Page:Jaurès - Histoire socialiste, II.djvu/212

Cette page a été validée par deux contributeurs.

Il n’y a pas d’excuse, et il n’y aura pas d’autre sanction possible que l’échafaud. Un ambassadeur français m’a raconté que le prince Lobanof, qui fut ministre des Affaires étrangères de Russie, avait écrit sur la Révolution une courte étude où, jugeant les événements et les hommes en aristocrate absolutiste, mais en patriote, il disait : « Les hommes qui firent le 14 juillet étaient des rebelles et ils devaient être pendus ; mais le roi a trahi son peuple et il devait être guillotiné. »

La guerre déclarée le 20 avril ne donnera pas lieu, tout de suite, à des événements décisifs, à des rencontres mémorables ; nous pouvons donc suspendre un moment la marche du récit pour nous demander quel est, en 1702, l’état économique et social de la France, quelles sont les tendances, les idées, les passions des diverses classes. Il faut savoir quel est le minerai qui va être jeté dans la fournaise de la guerre.

LE MOUVEMENT ÉCONOMIQUE ET SOCIAL EN 1792

Ce n’est pas, je l’ai déjà dit et démontré, une France appauvrie et comme anémiée par le ralentissement de l’activité économique, qui va livrer bataille à l’Europe. Au contraire, grande fut dans l’année 1792 l’activité des échanges et de la production. Pourtant la France est menacée dans son commerce, dès la fin de 1791, par les troubles des colonies ; à Saint-Domingue, comme nous l’avons vu, un terrible soulèvement des noirs, secondés par une partie des mulâtres, avait répondu à la politique incertaine de la Constituante, menée par la faction égoïste et avide des colons blancs dont Barnave, les Lameth et le club de l’hôtel Massiac furent les représentants.

C’est le 27 octobre 1791 que la Législative fut saisie de la question par des lettres que lui communiqua François de Neufchâteau. Elles annonçaient une révolte des noirs. Et aussitôt le parti modéré, le parti conservateur, chercha à accabler les démocrates. Ce sont eux, disait-on, qui, par leurs prédications insensées, par les idées d’égalité, par les promesses d’affranchissement qu’ils ont fait parvenir aux colonies, ont soulevé les noirs et préparé la ruine de Saint-Domingue, la ruine de la France.

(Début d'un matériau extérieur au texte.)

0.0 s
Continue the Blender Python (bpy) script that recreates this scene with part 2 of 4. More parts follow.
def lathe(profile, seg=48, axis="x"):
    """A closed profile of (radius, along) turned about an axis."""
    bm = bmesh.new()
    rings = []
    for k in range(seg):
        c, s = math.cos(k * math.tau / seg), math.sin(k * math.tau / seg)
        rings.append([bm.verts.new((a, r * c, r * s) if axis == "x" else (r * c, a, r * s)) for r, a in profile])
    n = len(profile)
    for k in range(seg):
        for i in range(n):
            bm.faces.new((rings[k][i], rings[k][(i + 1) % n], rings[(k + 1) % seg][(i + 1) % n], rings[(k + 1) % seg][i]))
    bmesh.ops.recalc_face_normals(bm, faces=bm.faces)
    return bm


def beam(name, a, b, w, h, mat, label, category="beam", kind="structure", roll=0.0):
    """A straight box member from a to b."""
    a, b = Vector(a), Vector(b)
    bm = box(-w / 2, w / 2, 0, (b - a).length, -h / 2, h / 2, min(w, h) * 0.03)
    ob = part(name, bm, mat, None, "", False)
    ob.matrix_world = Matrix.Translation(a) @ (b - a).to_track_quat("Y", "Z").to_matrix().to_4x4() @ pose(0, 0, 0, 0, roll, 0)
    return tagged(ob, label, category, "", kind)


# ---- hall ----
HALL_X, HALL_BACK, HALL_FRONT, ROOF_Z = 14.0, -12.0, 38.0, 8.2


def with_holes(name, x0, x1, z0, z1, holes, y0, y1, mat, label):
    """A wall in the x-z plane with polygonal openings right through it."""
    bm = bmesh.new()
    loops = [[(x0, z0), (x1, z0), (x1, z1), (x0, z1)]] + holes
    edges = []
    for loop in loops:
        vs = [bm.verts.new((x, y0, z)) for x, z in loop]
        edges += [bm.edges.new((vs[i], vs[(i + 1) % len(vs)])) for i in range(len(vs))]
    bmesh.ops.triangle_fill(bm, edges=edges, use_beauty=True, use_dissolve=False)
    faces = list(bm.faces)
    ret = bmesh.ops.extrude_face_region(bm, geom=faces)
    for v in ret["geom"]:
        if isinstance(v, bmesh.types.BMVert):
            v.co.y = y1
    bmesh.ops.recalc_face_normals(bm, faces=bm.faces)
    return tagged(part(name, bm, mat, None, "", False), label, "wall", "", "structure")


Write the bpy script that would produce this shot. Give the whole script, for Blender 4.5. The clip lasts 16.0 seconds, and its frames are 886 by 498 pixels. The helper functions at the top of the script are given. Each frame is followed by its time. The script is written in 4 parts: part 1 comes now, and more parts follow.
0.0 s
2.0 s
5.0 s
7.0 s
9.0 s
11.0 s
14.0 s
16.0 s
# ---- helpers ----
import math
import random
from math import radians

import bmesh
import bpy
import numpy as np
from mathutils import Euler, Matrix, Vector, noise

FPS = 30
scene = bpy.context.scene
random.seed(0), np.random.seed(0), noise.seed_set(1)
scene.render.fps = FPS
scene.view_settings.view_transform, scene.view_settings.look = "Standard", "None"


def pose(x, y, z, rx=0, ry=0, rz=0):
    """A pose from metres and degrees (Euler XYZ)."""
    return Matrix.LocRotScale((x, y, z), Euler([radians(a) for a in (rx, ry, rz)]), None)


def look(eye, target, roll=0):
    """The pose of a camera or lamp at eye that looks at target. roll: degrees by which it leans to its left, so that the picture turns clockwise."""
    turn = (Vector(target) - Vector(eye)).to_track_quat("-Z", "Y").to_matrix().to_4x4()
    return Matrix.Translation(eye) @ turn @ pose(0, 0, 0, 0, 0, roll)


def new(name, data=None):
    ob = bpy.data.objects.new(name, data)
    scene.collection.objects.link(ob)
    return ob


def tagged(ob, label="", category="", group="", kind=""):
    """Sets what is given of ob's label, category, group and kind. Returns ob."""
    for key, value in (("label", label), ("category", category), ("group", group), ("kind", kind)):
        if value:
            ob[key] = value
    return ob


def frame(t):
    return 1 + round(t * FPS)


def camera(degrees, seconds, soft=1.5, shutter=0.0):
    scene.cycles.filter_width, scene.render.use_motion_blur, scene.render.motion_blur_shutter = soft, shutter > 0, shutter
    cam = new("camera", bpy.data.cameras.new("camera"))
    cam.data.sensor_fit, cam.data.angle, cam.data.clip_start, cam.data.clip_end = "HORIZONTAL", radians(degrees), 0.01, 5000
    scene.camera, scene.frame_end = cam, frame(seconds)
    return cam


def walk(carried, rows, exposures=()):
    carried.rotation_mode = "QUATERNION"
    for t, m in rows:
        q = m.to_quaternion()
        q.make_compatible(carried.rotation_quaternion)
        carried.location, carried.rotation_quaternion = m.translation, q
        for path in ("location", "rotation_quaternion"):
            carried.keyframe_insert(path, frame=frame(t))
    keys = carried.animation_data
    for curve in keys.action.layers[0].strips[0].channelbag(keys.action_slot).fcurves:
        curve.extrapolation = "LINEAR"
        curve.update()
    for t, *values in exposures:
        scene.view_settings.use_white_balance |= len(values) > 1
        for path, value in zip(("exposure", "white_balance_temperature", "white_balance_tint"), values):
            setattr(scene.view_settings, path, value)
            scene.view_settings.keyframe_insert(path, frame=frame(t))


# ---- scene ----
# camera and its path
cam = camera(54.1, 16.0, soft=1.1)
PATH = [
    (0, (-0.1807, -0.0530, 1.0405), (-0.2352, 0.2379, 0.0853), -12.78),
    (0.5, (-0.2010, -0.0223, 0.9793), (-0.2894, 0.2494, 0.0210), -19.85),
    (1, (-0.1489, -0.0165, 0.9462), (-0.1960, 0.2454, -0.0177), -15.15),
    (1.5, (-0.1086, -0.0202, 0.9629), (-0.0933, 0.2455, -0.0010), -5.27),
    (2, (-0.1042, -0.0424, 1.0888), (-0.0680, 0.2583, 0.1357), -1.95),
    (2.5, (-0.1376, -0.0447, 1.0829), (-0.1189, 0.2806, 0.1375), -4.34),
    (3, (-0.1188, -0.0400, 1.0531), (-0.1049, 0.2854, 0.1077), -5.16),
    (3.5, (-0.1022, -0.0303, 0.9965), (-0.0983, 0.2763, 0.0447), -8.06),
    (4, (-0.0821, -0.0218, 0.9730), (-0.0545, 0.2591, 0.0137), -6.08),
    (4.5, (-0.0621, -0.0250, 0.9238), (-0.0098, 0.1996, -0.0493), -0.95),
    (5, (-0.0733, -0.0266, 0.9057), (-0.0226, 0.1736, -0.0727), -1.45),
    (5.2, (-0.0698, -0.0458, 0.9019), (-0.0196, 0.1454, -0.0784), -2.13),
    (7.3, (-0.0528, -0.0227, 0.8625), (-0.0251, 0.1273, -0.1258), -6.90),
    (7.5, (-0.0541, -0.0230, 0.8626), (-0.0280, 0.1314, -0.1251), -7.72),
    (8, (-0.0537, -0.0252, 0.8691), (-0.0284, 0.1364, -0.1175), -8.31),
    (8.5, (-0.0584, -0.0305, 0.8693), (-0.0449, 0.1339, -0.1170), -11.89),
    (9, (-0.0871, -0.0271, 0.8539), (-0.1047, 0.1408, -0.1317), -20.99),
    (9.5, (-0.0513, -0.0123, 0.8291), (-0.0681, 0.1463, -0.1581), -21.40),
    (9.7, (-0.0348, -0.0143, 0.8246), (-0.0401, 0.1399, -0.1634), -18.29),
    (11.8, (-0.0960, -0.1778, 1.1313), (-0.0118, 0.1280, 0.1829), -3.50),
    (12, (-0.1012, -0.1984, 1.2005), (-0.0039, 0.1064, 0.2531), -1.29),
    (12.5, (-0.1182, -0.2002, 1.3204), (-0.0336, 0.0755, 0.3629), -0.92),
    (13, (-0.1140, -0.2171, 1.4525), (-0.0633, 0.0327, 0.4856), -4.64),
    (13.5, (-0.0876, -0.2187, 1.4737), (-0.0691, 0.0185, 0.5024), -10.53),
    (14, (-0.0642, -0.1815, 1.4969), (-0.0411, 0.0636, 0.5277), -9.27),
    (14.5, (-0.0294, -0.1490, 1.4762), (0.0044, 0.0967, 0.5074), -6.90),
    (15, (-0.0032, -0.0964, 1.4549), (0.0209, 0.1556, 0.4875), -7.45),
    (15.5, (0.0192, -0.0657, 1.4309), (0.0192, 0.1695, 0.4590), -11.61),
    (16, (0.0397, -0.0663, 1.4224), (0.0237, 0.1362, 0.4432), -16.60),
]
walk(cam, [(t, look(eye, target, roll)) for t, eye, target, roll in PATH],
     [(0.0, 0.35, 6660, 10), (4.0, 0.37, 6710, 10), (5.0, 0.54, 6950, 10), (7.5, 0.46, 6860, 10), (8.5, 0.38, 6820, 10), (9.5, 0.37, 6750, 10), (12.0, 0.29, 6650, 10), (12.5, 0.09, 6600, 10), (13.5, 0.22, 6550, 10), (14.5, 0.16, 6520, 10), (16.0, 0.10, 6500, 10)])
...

La réponse était aisée, car les noirs esclaves ne se seraient pas soulevés, si les mulâtres libres et propriétaires étaient restés unis aux colons blancs, et ils seraient restés unis à ceux-ci si on leur avait accordé l’égalité des droits politiques, si, sous la Constituante, les modérés et les colons n’avaient point réussi à paralyser le décret de mai qui accordait le droit de vote aux hommes de couleur libres ; si plus tard même, en septembre, ils n’avaient pas obtenu l’annulation du décret de mai.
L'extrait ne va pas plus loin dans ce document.